Traditional manufacturing methods reduce cost per part by pressing large batches of parts at the same time. Ironically, optimizing one part of the process leads to inefficiencies and a decrease in overall flow. Lean manufacturing focuses on delivering one part, end-to-end. This is sometimes called one-piece flow.

To get to one-piece flow, we'll eliminate multi-tasking. Technical contributors (or pairs) will work on one thing at a time. But what happens when developers want to hand off work, but the testers are busy?

Instead of "pushing" work to the next step in the chain, we pull it. This means testers don't take on work until they are ready for it. The programmers in the example above can't pull work, though, as that would break the work in progress limits. They have to figure out how to help the testers-- by testing themselves, perhaps, or by writing test tools or "drivers." Rather than identify a bottleneck and complain about it, you pull systems expose the bottleneck and fix it, thus increasing throughput. See how it's starting to work together?

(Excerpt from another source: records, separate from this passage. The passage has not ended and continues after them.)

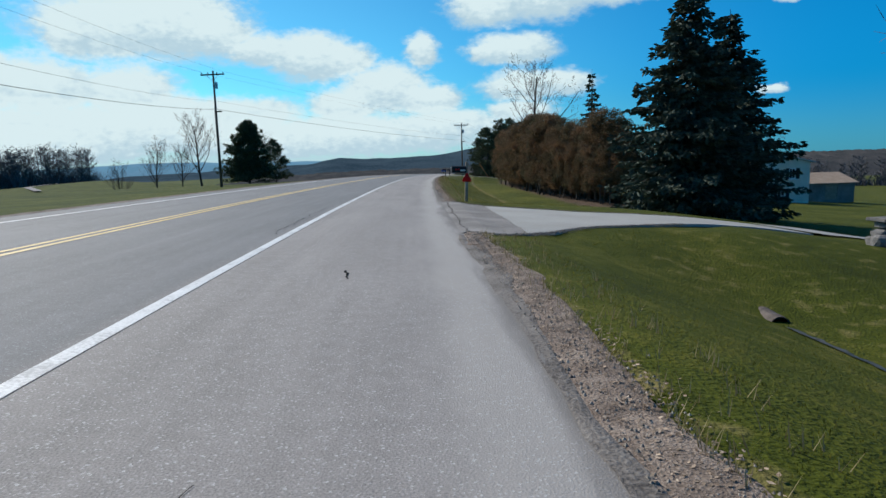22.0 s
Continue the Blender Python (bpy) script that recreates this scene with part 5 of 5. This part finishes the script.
def farmhouse():
    ob = empty("farmhouse", -29.0, 45.0, -0.6)
    L_, D, E, R = 12.0, 9.4, 5.4, 8.3
    east = [(1.3, 3.2, 0.9, 1.35), (7.0, 3.2, 0.9, 1.35), (2.0, 0.7, 0.95, 1.5), (6.3, 0.3, 1.0, 2.1)]
    south = [(1.5, 0.7, 0.9, 1.5), (5, 0.7, 0.9, 1.5), (9, 0.7, 0.9, 1.5), (1.5, 3.2, 0.9, 1.35), (6, 3.2, 0.9, 1.35), (9.5, 3.2, 0.9, 1.35)]
    wall(ob, 0, 0, 0, D, -0.4, E, east, 0.2, M_CLAP)
    wall(ob, -L_, 0, 0, 0, -0.4, E, south, 0.2, M_CLAP)
    wall(ob, 0, D, -L_, D, -0.4, E, [], 0.2, M_CLAP)
    wall(ob, -L_, D, -L_, 0, -0.4, E, [], 0.2, M_CLAP)
    for o in east:
        window(ob, 0, 0, 0, D, o, M_PAINT)
    for o in south:
        window(ob, -L_, 0, 0, 0, o, M_PAINT)
    gable(ob, "x", -0.2, D / 2, D / 2, E, R - 0.05, 0.2, M_CLAP)
    gable(ob, "x", -L_, D / 2, D / 2, E, R - 0.05, 0.2, M_CLAP)
    box("attic_window", (0.0, 0.06, D / 2 - 0.35, D / 2 + 0.35, E + 0.7, E + 1.5), M_GLASS, ob)
    o, k = 0.4, (R - E) / (D / 2)
    for y0 in (-o, D + o):
        slope(ob, [(-L_ - o, y0, E - k * o), (o, y0, E - k * o), (o, D / 2, R), (-L_ - o, D / 2, R)], 0.14, M_GREYROOF)
    ch = box("chimney", (-7.4, -6.7, D / 2 - 0.35, D / 2 + 0.35, R - 0.4, R + 0.9), M_COURSES, ob)
    box("cap", (-7.45, -6.65, D / 2 - 0.4, D / 2 + 0.4, R + 0.9, R + 0.98), M_APRON, ch)
    porch = box("porch_floor", (0.0, 2.6, 1.0, D + 1.2, -0.2, 0.25), M_LUMBER, ob)
    for y in (1.2, 3.8, 4.3, 7.0, D + 1.0):
        box("post", (2.35, 2.5, y - 0.08, y + 0.08, 0.25, 2.55), M_PAINT, porch)
    slope(ob, [(2.9, 0.7, 2.55), (2.9, D + 1.5, 2.55), (0.0, D + 1.5, 3.05), (0.0, 0.7, 3.05)], 0.14, M_GREYROOF, "porch_roof")
    return tagged(ob, "white clapboard farmhouse with a front porch and grey roof", "house")


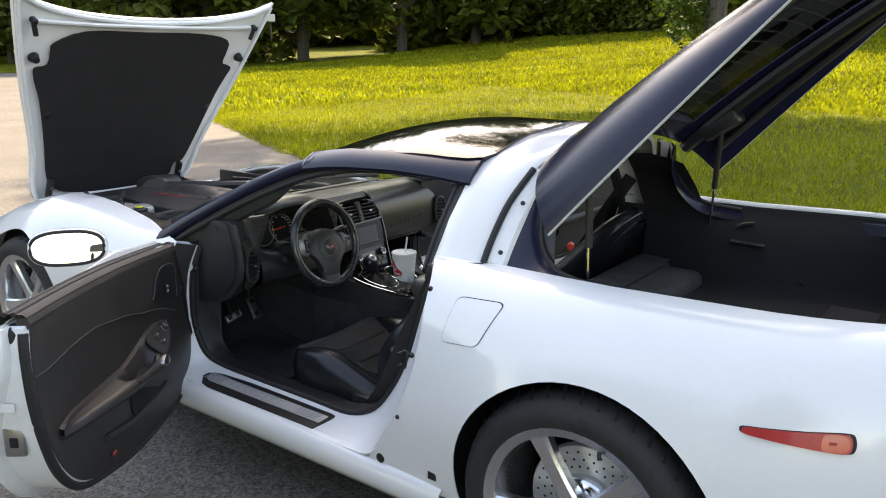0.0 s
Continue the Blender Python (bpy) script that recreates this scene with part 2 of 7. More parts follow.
# ---- shaping tools ----
def put(name, verts, faces, mat, parent=None, label="", smooth=True, angle=38, mats=None, idx=None):
    me = bpy.data.meshes.new(name)
    me.from_pydata([tuple(v) for v in verts], [], [tuple(f) for f in faces])
    for m in (mats or [mat]):
        me.materials.append(m)
    if idx is not None:
        me.polygons.foreach_set("material_index", idx)
    if smooth:
        me.shade_smooth()
        me.set_sharp_from_angle(angle=radians(angle))
    me.update()
    ob = new(name, me)
    ob.parent = parent
    if label:
        ob["label"] = label
    return ob


def part(name, bm, mat, parent, label="", smooth=True, angle=38):
    """Links a bmesh as one mesh object under a thing or under a part."""
    me = bpy.data.meshes.new(name)
    bmesh.ops.recalc_face_normals(bm, faces=bm.faces)
    bm.to_mesh(me)
    bm.free()
    me.materials.append(mat)
    if smooth:
        me.shade_smooth()
        me.set_sharp_from_angle(angle=radians(angle))
    ob = new(name, me)
    ob.parent = parent
    if label:
        ob["label"] = label
    return ob


def shape(name, vf, mat, parent=None, label="", smooth=True, angle=38, m=None):
    """Links (verts, faces), moved by m, with outward normals."""
    bm = bmesh.new()
    vs = [bm.verts.new(m @ Vector(v) if m else v) for v in vf[0]]
    for f in vf[1]:
        try:
            bm.faces.new([vs[i] for i in f])
        except ValueError:
            pass
    return part(name, bm, mat, parent, label, smooth, angle)


def joined(*vfs):
    verts, faces = [], []
    for v, f in vfs:
        o = len(verts)
        verts += list(v)
        faces += [[i + o for i in q] for q in f]
    return verts, faces


def moved(vf, m):
    return [m @ Vector(v) for v in vf[0]], vf[1]


def mirrored(vf):
    return [(-v[0], v[1], v[2]) for v in vf[0]], [list(reversed(f)) for f in vf[1]]


def curve(pts, n=8, closed=False):
    """A smooth line through points of any dimension."""
    p = [Vector(q) for q in pts]
    out, k = [], len(p)
    for i in range(k if closed else k - 1):
        a, b, c, d = (p[(i + j) % k] if closed else p[min(max(i + j, 0), k - 1)] for j in (-1, 0, 1, 2))
        for s in range(n):
            t = s / n
            out.append(0.5 * ((2 * b) + (c - a) * t + (2 * a - 5 * b + 4 * c - d) * t * t + (3 * b - a - 3 * c + d) * t ** 3))
    if not closed:
        out.append(p[-1])
    return out


def loft(rings, around=True, ends=True, loop=False):
    n, verts, faces = len(rings[0]), [v for r in rings for v in r], []
    for i in range(len(rings) if loop else len(rings) - 1):
        j = (i + 1) % len(rings)
        for k in range(n if around else n - 1):
            l = (k + 1) % n
            faces.append([i * n + k, i * n + l, j * n + l, j * n + k])
    if ends and around and not loop:
        faces.append(list(range(n)))
        faces.append([(len(rings) - 1) * n + k for k in reversed(range(n))])
    return verts, faces


def tube(path, r, n=10, closed=False, flat=1.0, up=(0, 0, 1), square=2.0):
    """A round or flattened bar along a line. r: radius, or one for each point; flat: its height over its width."""
    p, rings = [Vector(q) for q in path], []
    k = len(p)
    rs = r if isinstance(r, (list, tuple)) else [r] * k
    if len(rs) != k:
        rs = [rs[min(int(i / (k - 1) * (len(rs) - 1)), len(rs) - 2)] * (1 - (i / (k - 1) * (len(rs) - 1)) % 1 if i < k - 1 else 0)
              + rs[min(int(i / (k - 1) * (len(rs) - 1)), len(rs) - 2) + 1] * ((i / (k - 1) * (len(rs) - 1)) % 1 if i < k - 1 else 1) for i in range(k)]
    for i in range(k):
        d = (p[(i + 1) % k] - p[i - 1]) if closed else (p[min(i + 1, k - 1)] - p[max(i - 1, 0)])
        d.normalize()
        u = Vector(up)
        if abs(d.dot(u)) > 0.97:
            u = Vector((1, 0, 0)) if abs(d.x) < 0.9 else Vector((0, 1, 0))
        s = d.cross(u).normalized()
        w = s.cross(d)
        ring = []
        for a in range(n):
            c, q = math.cos(2 * math.pi * a / n), math.sin(2 * math.pi * a / n)
            e = 2 / square
            ring.append(p[i] + s * (rs[i] * math.copysign(abs(c) ** e, c)) + w * (rs[i] * flat * math.copysign(abs(q) ** e, q)))
        rings.append(ring)
    return loft(rings, loop=closed)


def inside(p, poly):
    x, y, hit = p[0], p[1], False
    for i in range(len(poly)):
        a, b = poly[i - 1], poly[i]
        if (a[1] > y) != (b[1] > y) and x < (b[0] - a[0]) * (y - a[1]) / (b[1] - a[1]) + a[0]:
            hit = not hit
    return hit


def patch(outline, func, step=0.03, thick=0.004, holes=()):
    """A curved sheet: an outline in two coordinates, with holes, laid on a surface by func and given thickness."""
    from mathutils.geometry import delaunay_2d_cdt
    loops = [[Vector(q[:2]) for q in outline]] + [[Vector(q[:2]) for q in h] for h in holes]
    pts, edges = [], []
    for lp in loops:
        o = len(pts)
        pts += lp
        edges += [(o + i, o + (i + 1) % len(lp)) for i in range(len(lp))]
    xs, ys = [p.x for p in loops[0]], [p.y for p in loops[0]]
    rim = list(pts)
    y = min(ys) + step / 2
    while y < max(ys):
        x = min(xs) + step / 2
        while x < max(xs):
            q = Vector((x, y))
            if inside(q, loops[0]) and not any(inside(q, h) for h in loops[1:]) and all((q - r).length_squared > (0.4 * step) ** 2 for r in rim):
                pts.append(q)
            x += step
        y += step
    co, _, fs = delaunay_2d_cdt(pts, edges, [], 4, 1e-6)[:3]
    verts = [Vector(func(c.x, c.y)) for c in co]
    fs = [list(f) for f in fs if not any(inside(sum((co[i] for i in f), Vector((0, 0))) / len(f), h) for h in loops[1:])]
    if not thick:
        return verts, fs
    normals = [Vector() for _ in verts]
    for f in fs:
        nrm = (verts[f[1]] - verts[f[0]]).cross(verts[f[2]] - verts[f[0]])
        for i in f:
            normals[i] += nrm
    back = [v - nn.normalized() * thick for v, nn in zip(verts, normals)]
    k = len(verts)
    used = {}
    for f in fs:
        for i in range(3):
            used[(f[i], f[(i + 1) % 3])] = True
    faces = fs + [[i + k for i in reversed(f)] for f in fs]
    for a, b in used:
        if (b, a) not in used:
            faces.append([b, a, a + k, b + k])
    return verts + back, faces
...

The classic example is a worker walking several feet to grab a letter, sort it into one of five bins and repeat the process for a whole pile of mail. Instead, bring all the work items together so he can sort without walking.

The objects in software are different--compilers, databases, continuous improvement (CI) frameworks and version control--but the reality is the same. Too many programmers live with code on different environments, with build systems that take too long and with design changes sent via email and out of date before they are even read.